Sunday, March 02, 2008

For all mothers on Mother's Day

This is lifted from Karine Polwart's myspace blog With thanks to Karine for the pleasure of reading this and then hearing these women sing. I hope she doesn't mind the cut and paste job.

" as nothing as we are

Why tell our story?

because we have nothing else to leave:
ours is the legacy of women who have fought and cried
worked and suffered
laughed and sung
and always have lived for things that today seem
obvious, granted

Why tell our story?

for our children and other people's children
for music and song to be true to their meaning
and for the words not to get lost in the wind

Why tell our story?

for humbleness, self-sacrifice
for faith in a different world never to leave us
for the conquest of one's own space
for one's own essence not to get lost in the short lived lights of a stage,
an album

Why tell our story?

for the love in our memories to become a reason to fight for the dignity of men
for their ideals
for the sense of justice that we must tend as one would tend a young rice plant

Why tell this story?

because we too,
as small as we are,
as nothing as we are,
are a root of the story of those who will come after us

and we like to think we have not been useless ...

So began one of the most moving musical performances I've ever seen in my life: the Scottish debut, at Celtic Connections Festival in Glasgow, of the remarkable Coro delle Mondini di Novi di Modena - The Rice Weeders Choir of Modena. Formed originally around a group of women who lived and toiled together on the rural rice fields of northern Italy during the second world war, they sound, even still, many of them into their eighties, like they're singing for their lives, because there was a time when they truly were.

The songs they sing are not only songs of love and longing for the homes from which so many of them were forcibly separated, or swaggering songs of obvious cheek, but also partisan songs, songs of freedom, for many of the women risked their lives in those rice fields in active opposition to the fascism which consumed Italy during the 1940s. And the bonds of friendship they formed with each other in the fields transformed into some of the strongest bonds of the burgeoning Italian labour movement of the day.

Nowadays, the half a dozen or so original choir members are joined on stage by their daughters, the youngest of whom is nearly fifty years old, and they're all dressed up in shorts, shirts, shifts and sunhats, as if to go right out into the fields to weed, but for the shiny pink lycra leggings that hint at the craic they'll be having later on that night at the festival club with a great deal of whisky ...

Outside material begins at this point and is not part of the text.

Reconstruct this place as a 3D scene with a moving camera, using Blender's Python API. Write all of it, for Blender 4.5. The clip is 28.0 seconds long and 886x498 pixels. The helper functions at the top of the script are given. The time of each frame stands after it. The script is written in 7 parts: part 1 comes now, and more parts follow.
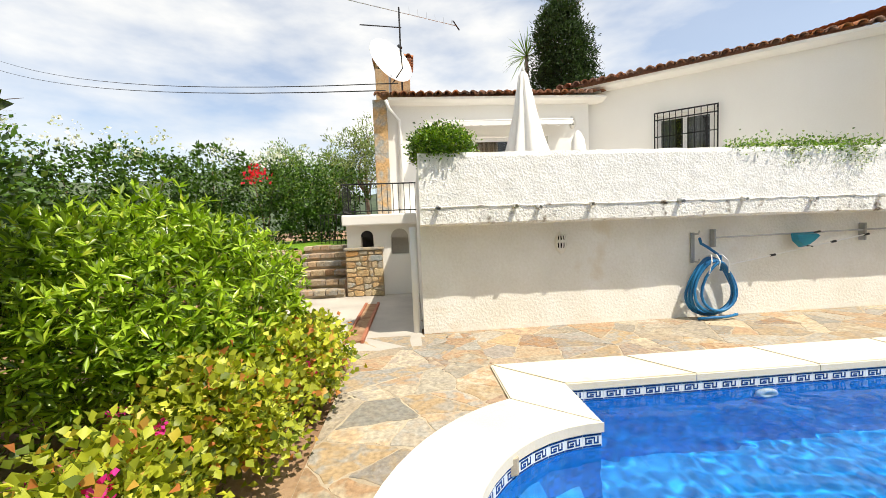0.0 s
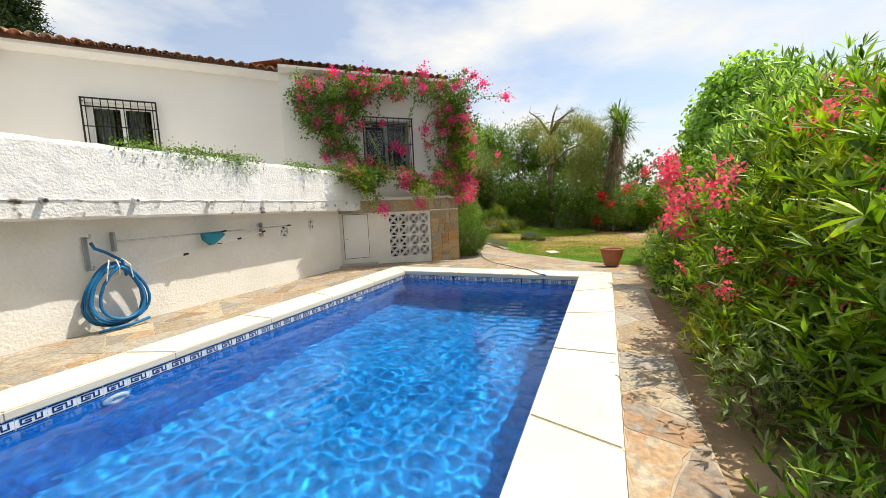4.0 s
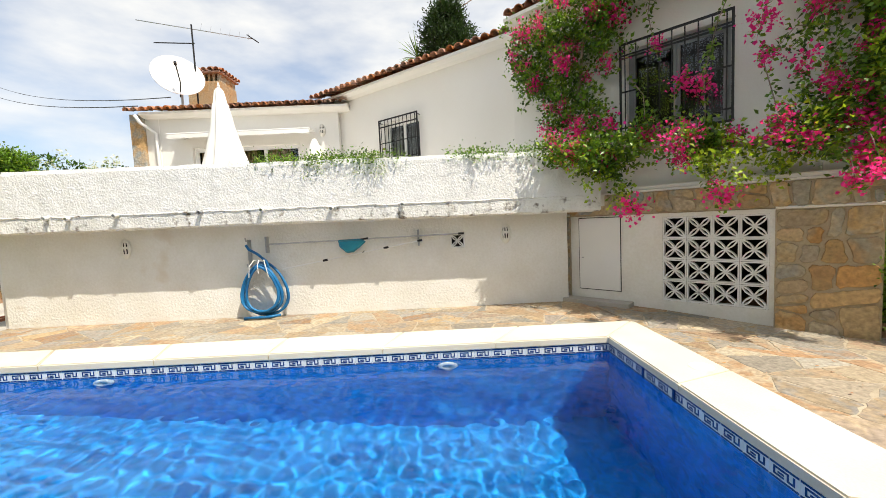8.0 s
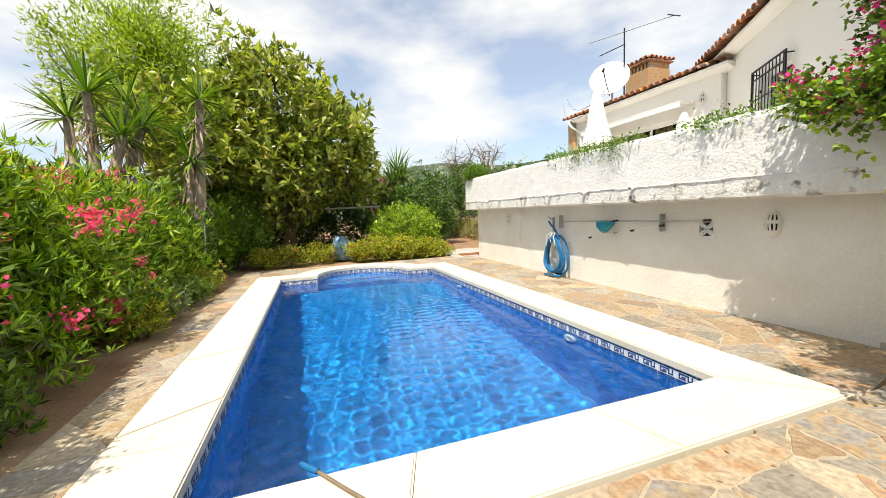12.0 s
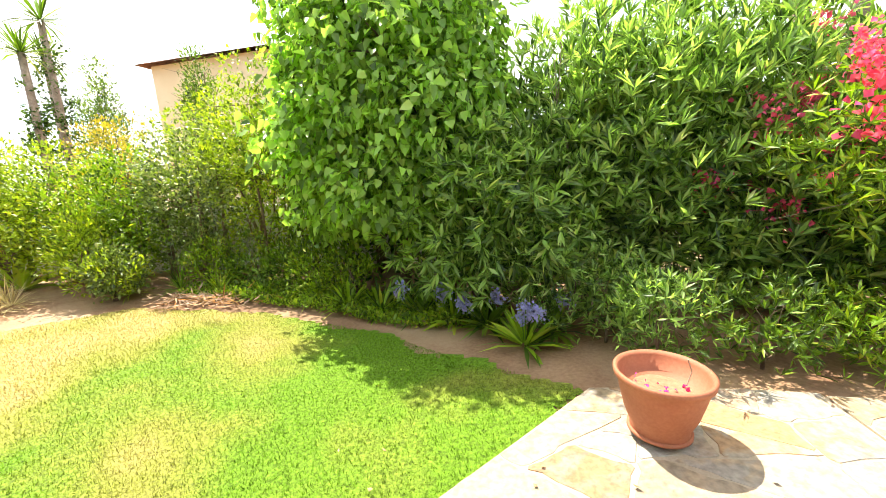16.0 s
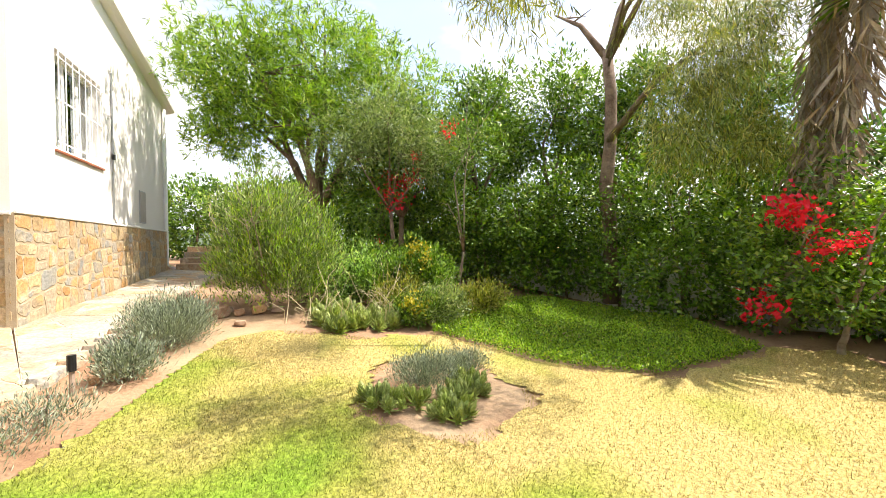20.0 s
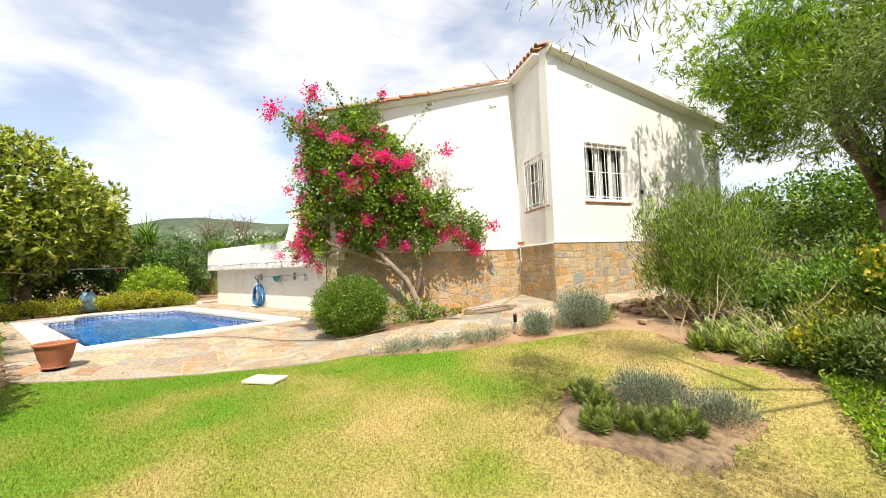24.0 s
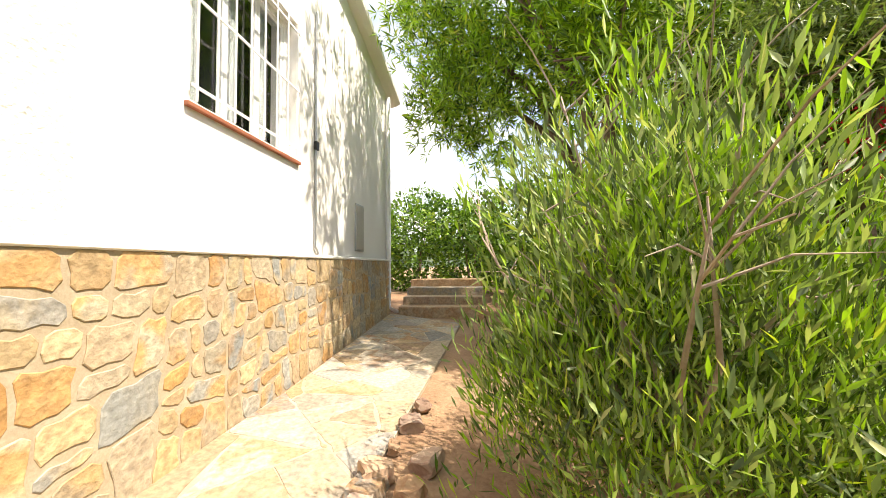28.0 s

Even without a word of Italian, none of the joy, sorrow, passion or anger of those songs was lost on the Glasgow audience."

See them sing here.

3 Comments:

Blogger Lucy said...

What a great story, and sounds like a wonderful evening.

7:43 pm  
Blogger Pat said...

Very 'Bitter Rice' Marvellous sound.

7:12 pm  
Anonymous Anonymous said...

Thanks for the link, Anna. I thoroughly enjoyed that.